On Tuesday, there was a breakfast meeting that featured actual hot food. Eggs, home fries, sausage, bacon… plus pastry, fruit salad, yogurt, coffee, water, juices… and the whole meeting was called solely so that the boss could thank everyone for working so hard. Apparently she does this every couple months.


Previous career: there might be an email from the boss once every three clusterfucks saying how glad he is to work with such smart people, but that email would be lost in a shuffle of 4,281 other emails about how we suck. And on Fridays there might be a rumpled brown bag of bagels and schmears of cream cheese all over a table in the breakroom. Tops.

People kept coming by all week and asking how I was, how things were going, telling me how happy they were to have me there, and offering help all over the place while I get acclimated. One guy, the guy I share a wall with (he has an office-office) left me a donut while I was at a meeting, and then came back and confessed he thought he’d gotten me a croissant because I seem more like a croissant person and donuts are too pedestrian. (He’s right about my preference in pastry.)  I learned he had not gotten donuts and/or croissants for everyone. Just some people. He also threw a Ferraro Roche candy on my desk. Clearly he’s trying to butter me up.

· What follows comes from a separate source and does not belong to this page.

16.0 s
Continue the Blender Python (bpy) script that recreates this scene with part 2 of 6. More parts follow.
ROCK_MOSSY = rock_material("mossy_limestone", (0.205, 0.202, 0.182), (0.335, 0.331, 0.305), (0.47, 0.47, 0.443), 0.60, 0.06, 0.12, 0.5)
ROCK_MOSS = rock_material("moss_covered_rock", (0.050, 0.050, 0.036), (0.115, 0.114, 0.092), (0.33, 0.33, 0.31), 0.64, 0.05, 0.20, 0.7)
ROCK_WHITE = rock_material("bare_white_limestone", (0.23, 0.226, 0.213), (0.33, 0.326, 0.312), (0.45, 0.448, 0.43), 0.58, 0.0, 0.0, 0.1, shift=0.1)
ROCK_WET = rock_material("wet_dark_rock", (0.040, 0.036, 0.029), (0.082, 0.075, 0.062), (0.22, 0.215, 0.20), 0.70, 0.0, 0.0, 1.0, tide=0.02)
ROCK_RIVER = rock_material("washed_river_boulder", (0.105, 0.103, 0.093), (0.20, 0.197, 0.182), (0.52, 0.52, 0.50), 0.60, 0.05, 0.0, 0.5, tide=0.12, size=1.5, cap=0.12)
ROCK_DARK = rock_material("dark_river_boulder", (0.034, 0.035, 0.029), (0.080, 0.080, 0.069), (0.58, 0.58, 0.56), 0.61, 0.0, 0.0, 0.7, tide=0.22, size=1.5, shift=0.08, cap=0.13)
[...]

Now, those of you who have been playing the home version of my particular game of life might be wondering, “But, thesinglecell… what of that man you dated, Rick?” Well, I had decided, on my first day, that I would go say hello. His office is one floor below mine and he did help a lot and encourage me a lot when I was up for the job. But he wasn’t around that day. I saw him Tuesday instead. We sat in his office and chatted for at least half an hour, mostly about university- and legislation-related stuff. The next day, he came up to my officle with a newspaper in his hand, to show me (rather triumphantly) an article about a national effort to accomplish something we had worked on together on the state level for victims’ rights. We had nothing to do with the national thing, but it did piggyback off of our thing, which was pretty cool, and he was totally excited about it.

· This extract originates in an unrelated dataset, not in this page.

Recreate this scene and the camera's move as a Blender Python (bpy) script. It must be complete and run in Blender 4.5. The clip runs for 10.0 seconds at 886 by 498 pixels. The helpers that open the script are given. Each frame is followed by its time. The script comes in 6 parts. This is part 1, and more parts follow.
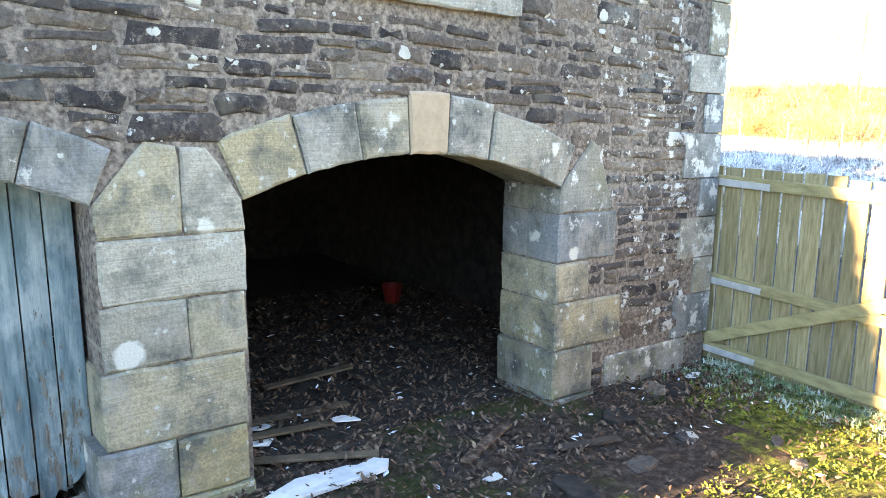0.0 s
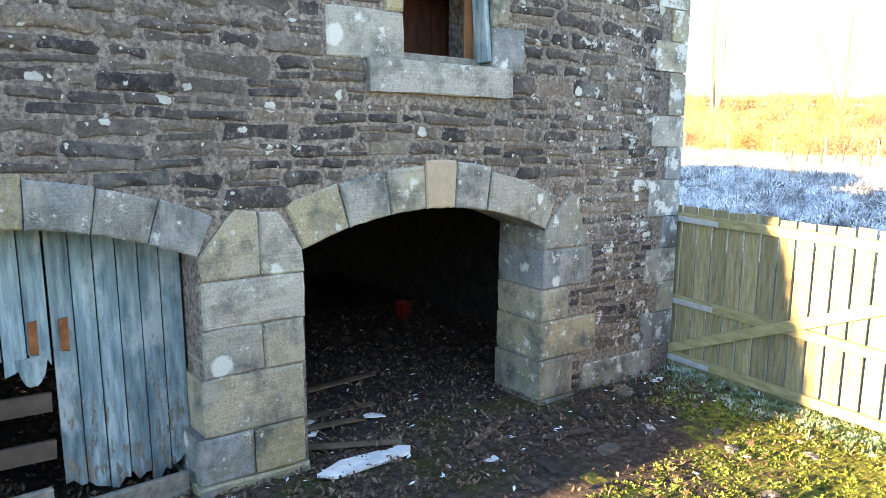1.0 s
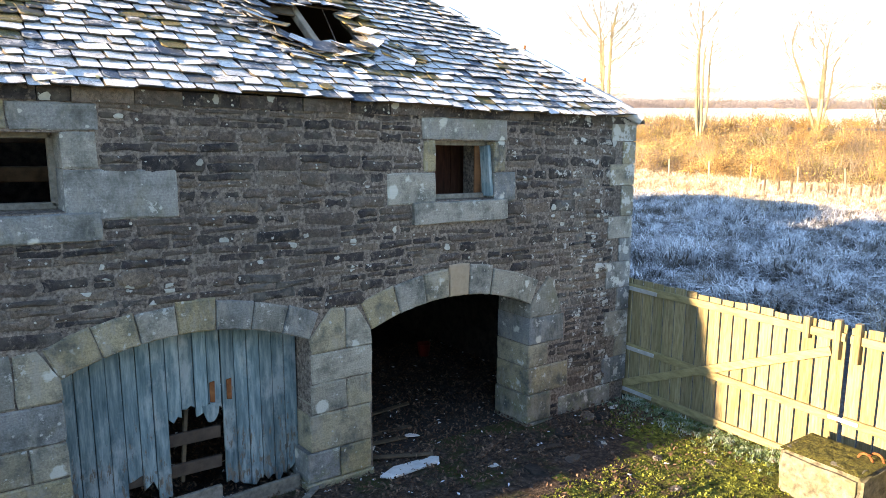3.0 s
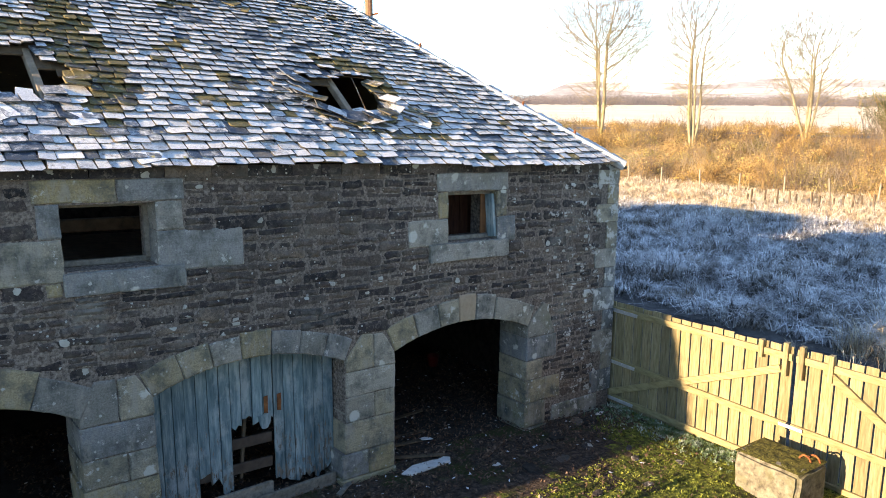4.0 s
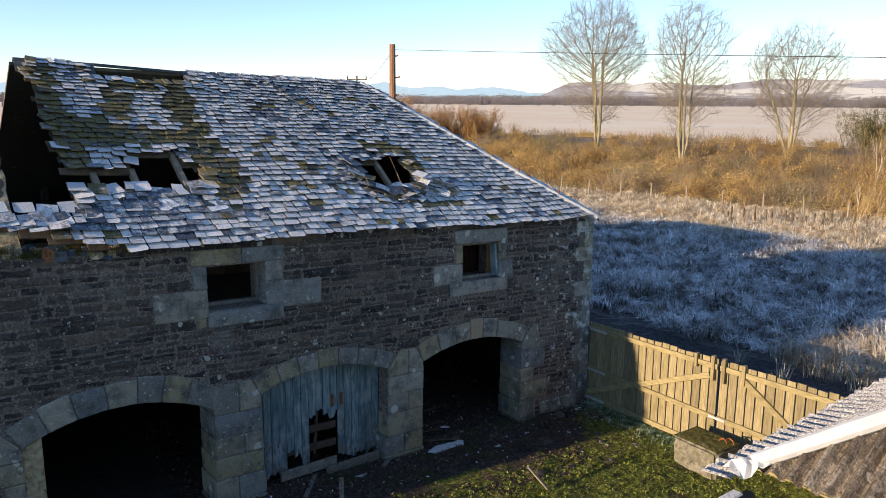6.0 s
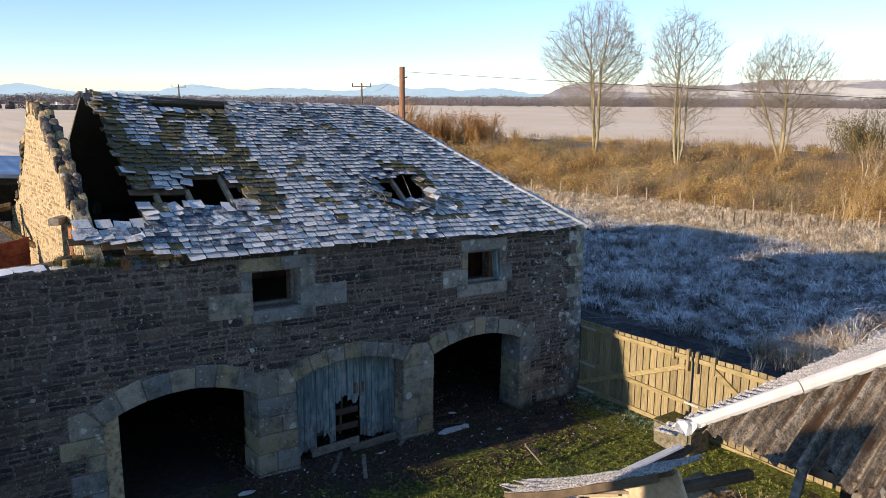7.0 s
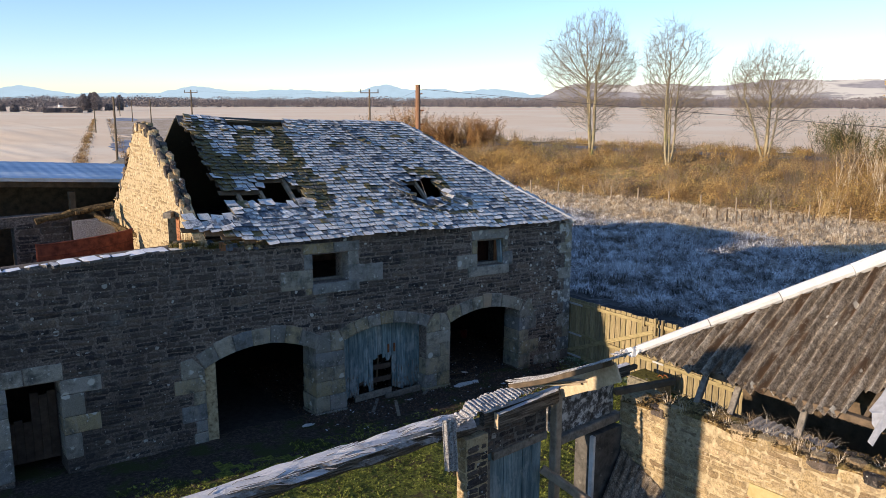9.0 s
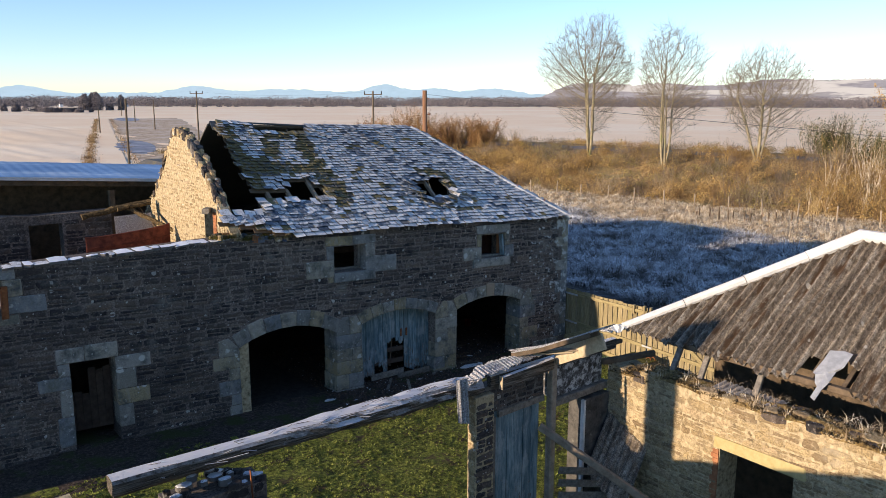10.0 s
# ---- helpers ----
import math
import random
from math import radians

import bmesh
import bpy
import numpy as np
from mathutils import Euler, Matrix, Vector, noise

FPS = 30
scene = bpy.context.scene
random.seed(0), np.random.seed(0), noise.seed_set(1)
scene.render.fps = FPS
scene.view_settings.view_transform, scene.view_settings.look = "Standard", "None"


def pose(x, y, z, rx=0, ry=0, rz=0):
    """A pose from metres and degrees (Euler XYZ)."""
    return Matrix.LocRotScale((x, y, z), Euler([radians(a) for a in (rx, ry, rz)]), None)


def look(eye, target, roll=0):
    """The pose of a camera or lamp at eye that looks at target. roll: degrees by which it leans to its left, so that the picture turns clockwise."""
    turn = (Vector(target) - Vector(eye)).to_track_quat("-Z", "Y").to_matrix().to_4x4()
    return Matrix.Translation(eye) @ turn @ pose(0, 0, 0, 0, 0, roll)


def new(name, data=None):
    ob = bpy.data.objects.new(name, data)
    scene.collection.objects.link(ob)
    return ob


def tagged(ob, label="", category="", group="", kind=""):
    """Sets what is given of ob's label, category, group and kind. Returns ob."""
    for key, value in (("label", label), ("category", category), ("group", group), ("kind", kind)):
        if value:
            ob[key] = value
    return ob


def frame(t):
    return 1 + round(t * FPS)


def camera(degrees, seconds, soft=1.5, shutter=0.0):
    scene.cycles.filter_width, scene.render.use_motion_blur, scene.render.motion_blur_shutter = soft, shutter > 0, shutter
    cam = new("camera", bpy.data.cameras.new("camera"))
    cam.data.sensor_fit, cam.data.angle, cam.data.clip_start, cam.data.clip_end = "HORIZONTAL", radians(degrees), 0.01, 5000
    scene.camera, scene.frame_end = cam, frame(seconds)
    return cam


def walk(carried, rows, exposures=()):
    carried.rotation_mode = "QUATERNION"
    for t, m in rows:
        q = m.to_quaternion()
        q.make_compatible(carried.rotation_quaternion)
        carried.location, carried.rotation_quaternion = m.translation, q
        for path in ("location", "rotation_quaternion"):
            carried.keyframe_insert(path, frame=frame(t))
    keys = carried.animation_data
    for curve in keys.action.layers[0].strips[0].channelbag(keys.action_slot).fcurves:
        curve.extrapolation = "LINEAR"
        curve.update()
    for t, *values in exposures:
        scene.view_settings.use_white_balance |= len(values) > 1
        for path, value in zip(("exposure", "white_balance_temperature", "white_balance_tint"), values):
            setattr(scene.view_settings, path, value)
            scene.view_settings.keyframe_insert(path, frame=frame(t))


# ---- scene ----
cam = camera(60.0, 10.0, soft=0.5)
PATH = [
    (0, (0.121, 0.022, 2.473), (1.32, 1.572, 2.074), 0.4),
    (0.5, (-0.34, -0.474, 2.738), (0.866, 1.072, 2.344), 0.4),
    (1, (-0.765, -0.974, 2.965), (0.442, 0.577, 2.582), 0.2),
    (1.5, (-1.206, -1.469, 3.279), (0.001, 0.082, 2.906), 0.2),
    (2, (-1.684, -2.013, 3.639), (-0.475, -0.463, 3.269), 0.1),
    (2.5, (-2.173, -2.528, 3.994), (-0.962, -0.979, 3.625), 0.1),
    (4, (-3.82, -4.151, 5.208), (-2.602, -2.611, 4.827), 0.3),
    (4.5, (-4.381, -4.761, 5.595), (-3.165, -3.22, 5.212), 0.3),
    (5, (-4.968, -5.391, 5.935), (-3.752, -3.85, 5.552), 0.3),
    (5.5, (-5.581, -6.05, 6.278), (-4.366, -4.509, 5.895), 0.4),
    (7, (-7.548, -8.212, 7.12), (-6.336, -6.668, 6.74), 0.3),
    (7.5, (-8.21, -8.919, 7.262), (-6.998, -7.374, 6.883), 0.2),
    (8, (-8.895, -9.634, 7.366), (-7.683, -8.089, 6.987), 0.2),
    (8.5, (-9.573, -10.353, 7.469), (-8.361, -8.808, 7.091), 0.1),
    (9, (-10.248, -11.079, 7.56), (-9.037, -9.533, 7.182), 0.1),
    (9.5, (-10.934, -11.773, 7.666), (-9.723, -10.227, 7.288), 0.1),
    (10, (-11.603, -12.461, 7.751), (-10.392, -10.916, 7.372), 0.1),
]
EXPOSURES = [(0, 4.0, 9200, 17), (1.0, 3.55, 8900, 16), (2.5, 2.8, 8400, 16), (4.0, 1.95, 7900, 16), (4.7, 1.6, 7700, 16), (5.5, 1.08, 7200, 16), (7.0, 0.78, 6800, 17), (10, 0.73, 6700, 17)]
walk(cam, [(t, look(eye, target, roll)) for t, eye, target, roll in PATH], EXPOSURES)

# ---- light ----
SUN_AZ, SUN_EL = math.atan2(-1.0, 0.075), math.atan(0.2)
world = bpy.data.worlds.new("world")
scene.world = world
world.use_nodes = True
sky = world.node_tree.nodes.new("ShaderNodeTexSky")
sky.sky_type, sky.sun_disc = "NISHITA", False
sky.sun_elevation, sky.sun_rotation = SUN_EL, SUN_AZ
sky.air_density, sky.dust_density, sky.ozone_density = 0.8, 0.0, 3.0
world.node_tree.links.new(sky.outputs[0], world.node_tree.nodes["Background"].inputs[0])
world.node_tree.nodes["Background"].inputs[1].default_value = 0.15
sun = new("sun", bpy.data.lights.new("sun", "SUN"))
sun.data.energy, sun.data.angle, sun.data.color = 4.6, radians(0.5), (1.0, 0.83, 0.6)
sun.matrix_world = look((-100, 7.5, 20), (0, 0, 0))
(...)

And then on Thursday, one of his big projects landed on my desk. It falls under the purview of two of my clients. I needed to get more info, so I emailed him, told him I was now on the project and asked him for whatever pertinent facts he could provide.

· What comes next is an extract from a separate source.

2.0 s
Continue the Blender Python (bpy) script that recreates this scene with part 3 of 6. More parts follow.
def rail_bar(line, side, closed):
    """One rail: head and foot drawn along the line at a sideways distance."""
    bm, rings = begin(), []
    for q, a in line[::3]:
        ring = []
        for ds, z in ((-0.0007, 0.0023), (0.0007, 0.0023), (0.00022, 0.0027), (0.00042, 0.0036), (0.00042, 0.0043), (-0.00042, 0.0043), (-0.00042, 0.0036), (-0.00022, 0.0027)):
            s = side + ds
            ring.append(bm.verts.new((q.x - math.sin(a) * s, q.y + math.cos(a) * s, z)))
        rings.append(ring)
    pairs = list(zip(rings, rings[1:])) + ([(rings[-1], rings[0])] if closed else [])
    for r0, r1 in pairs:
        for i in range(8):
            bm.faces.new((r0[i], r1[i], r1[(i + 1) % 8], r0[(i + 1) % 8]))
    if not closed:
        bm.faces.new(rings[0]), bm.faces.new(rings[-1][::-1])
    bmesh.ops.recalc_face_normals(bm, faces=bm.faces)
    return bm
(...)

“I”ll stop up in 30 minutes,” he replied.

Ten minutes later, he was in my officle. He could have just emailed me, but he came up. And now guess who’s going to the site visit and the groundbreaking for the project? Me. Also him.

We looked at each other.

“Who would have thought,” I said.

“I know,” he said.

See, I really was hoping to minimize the number of times I have to see him all dressed up in a suit looking incredibly hot and stuff. But noooo. Right from jump, we’re pushed together again, after two years of strange pushings-together that seem (to those of us who are hopeless romantics slash terribly cursed in relationships) fated to lead to more, despite inner turmoil that has already pulled us begrudgingly apart.

Oh, universe. You are just hilarious.




18 thoughts on “The First Week

  1. I’m so glad you are enjoying your new job. And you got a window! As for Rick, just because the timing isn’t right for romance now doesn’t mean that relationship won’t continue to develop. It seems that relationships are stronger anyway when they develop out of good friendship.

    • No no no no no! Hahaha… That is EXACTLY the kind of thinking that got me in trouble with Jack! C’mon Stoney… I need to break this habit! Rick is not an option… Rick is not an option… Rick is not an option… (I don’t repeat this to myself regularly or anything…)

      • Sure, that’s exactly what I meant! If you read between the lines, you’ll see that’s exactly what I was saying. Rick is not an option. Ever at all never ever no sir not an option. Sigh.

  2. Hell yeah for windows and croissants! Sounds like an excellent first week. Eye candy isn’t such a bad thing after all (nor is actual candy, as per your common-wall mate).

      • The truth is, since I’m back on the ADs, I have to hunt around for my Inner Curmudgeon although once I find him he still does his thing. Muri’s happier that he spends more time undercover, though.

  3. Well, first off . . . congratulations on an office full of people who seem nice to work with. That’s new, huh? I mean, from my perspective, anyway. Hopefully, it’s not just the best behavior thing, and they end up being lovely to work with. I have no idea what that’s like, so you’ll have to let me know, k?

    Oh, and can I come work with you? I have an actual office and TWO windows, but I work in hell, so I’ll trade for an officle any time. And I like donuts. See? I’m perfect for the job! 😉

    • It’s definitely new. The former head of the department, with whom I forged a relationship after an interview 2.5 years ago, assures me that people really are that nice. Does not compute, but that’ll be great. I’m sorry you work in hell, though, truly. Satan’s a total ass. Are you looking or are you committed?

      • Totally looking! But I don’t think I would be able to do whatever it is you do. Not that I know what that is specifically, but I’m assuming it isn’t law.

        Oh, and a state job would not be a problem. Really not a problem.

  4. I’m soooo happy the new job is being so fab (if you don’t count your obvious inability to function at such an advanced technological level.) Can I come work for you, too? You could probably get me cheaper than Misty.

    • You can come work with me, sure! As soon as funding is available. State job. Non-negotiable salaries are the down-side. Also waiting four weeks to get paid. But you take the less-than-great with the good, and there’s a lot of good!

    • How dare you, Peg!! To suggest that I am some high priced call girl? You know very well that I am a cheap ho just like you! In fact, it’s on my resume. Make sure you tell the hiring committee. I’m a shoe in!!